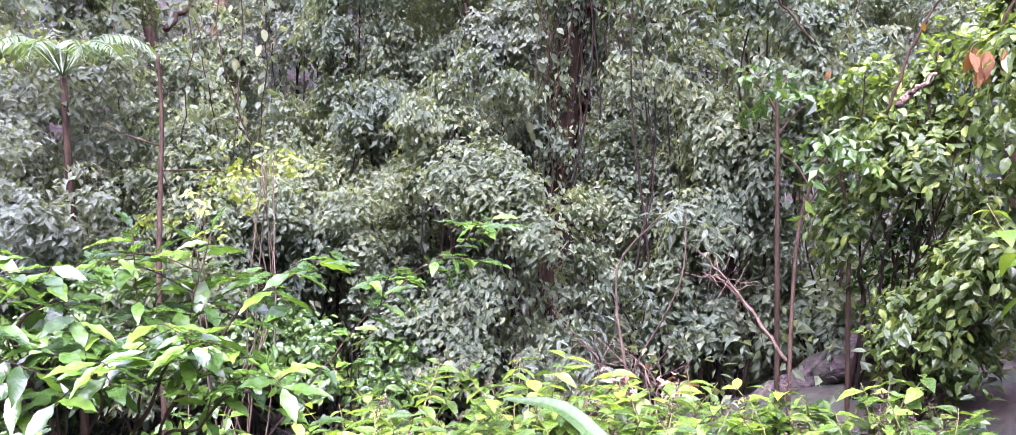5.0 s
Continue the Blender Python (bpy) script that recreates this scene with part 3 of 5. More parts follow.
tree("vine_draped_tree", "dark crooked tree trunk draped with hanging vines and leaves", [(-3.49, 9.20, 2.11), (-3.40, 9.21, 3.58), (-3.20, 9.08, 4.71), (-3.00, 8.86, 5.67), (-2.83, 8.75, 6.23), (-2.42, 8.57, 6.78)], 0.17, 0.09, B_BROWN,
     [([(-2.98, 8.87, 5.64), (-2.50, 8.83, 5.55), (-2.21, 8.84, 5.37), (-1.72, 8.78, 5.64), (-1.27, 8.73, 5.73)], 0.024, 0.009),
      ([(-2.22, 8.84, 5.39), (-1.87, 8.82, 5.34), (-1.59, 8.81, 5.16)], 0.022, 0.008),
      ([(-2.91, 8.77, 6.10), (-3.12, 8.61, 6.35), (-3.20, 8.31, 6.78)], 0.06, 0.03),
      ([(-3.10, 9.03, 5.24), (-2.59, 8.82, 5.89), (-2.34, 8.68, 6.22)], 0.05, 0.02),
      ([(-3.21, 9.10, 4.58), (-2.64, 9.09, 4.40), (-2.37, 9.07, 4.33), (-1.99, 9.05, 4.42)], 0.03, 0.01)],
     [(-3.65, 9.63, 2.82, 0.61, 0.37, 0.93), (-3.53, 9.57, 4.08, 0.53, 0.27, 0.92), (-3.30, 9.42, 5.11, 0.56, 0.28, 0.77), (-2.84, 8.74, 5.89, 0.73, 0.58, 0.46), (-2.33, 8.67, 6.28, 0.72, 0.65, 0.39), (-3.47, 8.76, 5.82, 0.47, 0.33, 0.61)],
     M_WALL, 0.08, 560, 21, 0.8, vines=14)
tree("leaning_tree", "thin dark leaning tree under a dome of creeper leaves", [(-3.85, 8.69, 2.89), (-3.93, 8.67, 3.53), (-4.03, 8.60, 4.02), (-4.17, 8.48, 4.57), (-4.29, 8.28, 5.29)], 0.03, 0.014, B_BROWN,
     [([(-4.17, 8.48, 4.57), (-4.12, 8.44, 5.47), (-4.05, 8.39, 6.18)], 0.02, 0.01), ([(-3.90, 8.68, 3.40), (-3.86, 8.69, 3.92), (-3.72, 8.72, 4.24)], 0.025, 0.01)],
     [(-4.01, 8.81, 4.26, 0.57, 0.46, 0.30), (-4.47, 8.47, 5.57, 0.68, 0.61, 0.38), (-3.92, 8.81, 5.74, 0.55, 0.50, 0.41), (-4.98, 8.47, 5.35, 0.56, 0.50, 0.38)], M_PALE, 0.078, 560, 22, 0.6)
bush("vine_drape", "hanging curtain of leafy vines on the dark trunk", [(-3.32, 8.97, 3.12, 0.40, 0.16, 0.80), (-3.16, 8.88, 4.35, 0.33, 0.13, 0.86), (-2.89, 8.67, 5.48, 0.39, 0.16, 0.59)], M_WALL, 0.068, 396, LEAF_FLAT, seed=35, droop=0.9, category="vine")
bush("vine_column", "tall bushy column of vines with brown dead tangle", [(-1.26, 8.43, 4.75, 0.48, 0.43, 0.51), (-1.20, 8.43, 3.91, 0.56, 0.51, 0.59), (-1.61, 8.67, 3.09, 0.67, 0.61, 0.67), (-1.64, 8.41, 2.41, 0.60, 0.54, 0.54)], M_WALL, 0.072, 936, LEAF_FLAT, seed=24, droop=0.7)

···

REQUIREMENT: Write out the whole listing again, exactly, with no pictures.

SOLUTION FOR THIS EXERCISE:
5.0 s
Continue the Blender Python (bpy) script that recreates this scene with part 3 of 5. More parts follow.
tree("vine_draped_tree", "dark crooked tree trunk draped with hanging vines and leaves", [(-3.49, 9.20, 2.11), (-3.40, 9.21, 3.58), (-3.20, 9.08, 4.71), (-3.00, 8.86, 5.67), (-2.83, 8.75, 6.23), (-2.42, 8.57, 6.78)], 0.17, 0.09, B_BROWN,
     [([(-2.98, 8.87, 5.64), (-2.50, 8.83, 5.55), (-2.21, 8.84, 5.37), (-1.72, 8.78, 5.64), (-1.27, 8.73, 5.73)], 0.024, 0.009),
      ([(-2.22, 8.84, 5.39), (-1.87, 8.82, 5.34), (-1.59, 8.81, 5.16)], 0.022, 0.008),
      ([(-2.91, 8.77, 6.10), (-3.12, 8.61, 6.35), (-3.20, 8.31, 6.78)], 0.06, 0.03),
      ([(-3.10, 9.03, 5.24), (-2.59, 8.82, 5.89), (-2.34, 8.68, 6.22)], 0.05, 0.02),
      ([(-3.21, 9.10, 4.58), (-2.64, 9.09, 4.40), (-2.37, 9.07, 4.33), (-1.99, 9.05, 4.42)], 0.03, 0.01)],
     [(-3.65, 9.63, 2.82, 0.61, 0.37, 0.93), (-3.53, 9.57, 4.08, 0.53, 0.27, 0.92), (-3.30, 9.42, 5.11, 0.56, 0.28, 0.77), (-2.84, 8.74, 5.89, 0.73, 0.58, 0.46), (-2.33, 8.67, 6.28, 0.72, 0.65, 0.39), (-3.47, 8.76, 5.82, 0.47, 0.33, 0.61)],
     M_WALL, 0.08, 560, 21, 0.8, vines=14)
tree("leaning_tree", "thin dark leaning tree under a dome of creeper leaves", [(-3.85, 8.69, 2.89), (-3.93, 8.67, 3.53), (-4.03, 8.60, 4.02), (-4.17, 8.48, 4.57), (-4.29, 8.28, 5.29)], 0.03, 0.014, B_BROWN,
     [([(-4.17, 8.48, 4.57), (-4.12, 8.44, 5.47), (-4.05, 8.39, 6.18)], 0.02, 0.01), ([(-3.90, 8.68, 3.40), (-3.86, 8.69, 3.92), (-3.72, 8.72, 4.24)], 0.025, 0.01)],
     [(-4.01, 8.81, 4.26, 0.57, 0.46, 0.30), (-4.47, 8.47, 5.57, 0.68, 0.61, 0.38), (-3.92, 8.81, 5.74, 0.55, 0.50, 0.41), (-4.98, 8.47, 5.35, 0.56, 0.50, 0.38)], M_PALE, 0.078, 560, 22, 0.6)
bush("vine_drape", "hanging curtain of leafy vines on the dark trunk", [(-3.32, 8.97, 3.12, 0.40, 0.16, 0.80), (-3.16, 8.88, 4.35, 0.33, 0.13, 0.86), (-2.89, 8.67, 5.48, 0.39, 0.16, 0.59)], M_WALL, 0.068, 396, LEAF_FLAT, seed=35, droop=0.9, category="vine")
bush("vine_column", "tall bushy column of vines with brown dead tangle", [(-1.26, 8.43, 4.75, 0.48, 0.43, 0.51), (-1.20, 8.43, 3.91, 0.56, 0.51, 0.59), (-1.61, 8.67, 3.09, 0.67, 0.61, 0.67), (-1.64, 8.41, 2.41, 0.60, 0.54, 0.54)], M_WALL, 0.072, 936, LEAF_FLAT, seed=24, droop=0.7)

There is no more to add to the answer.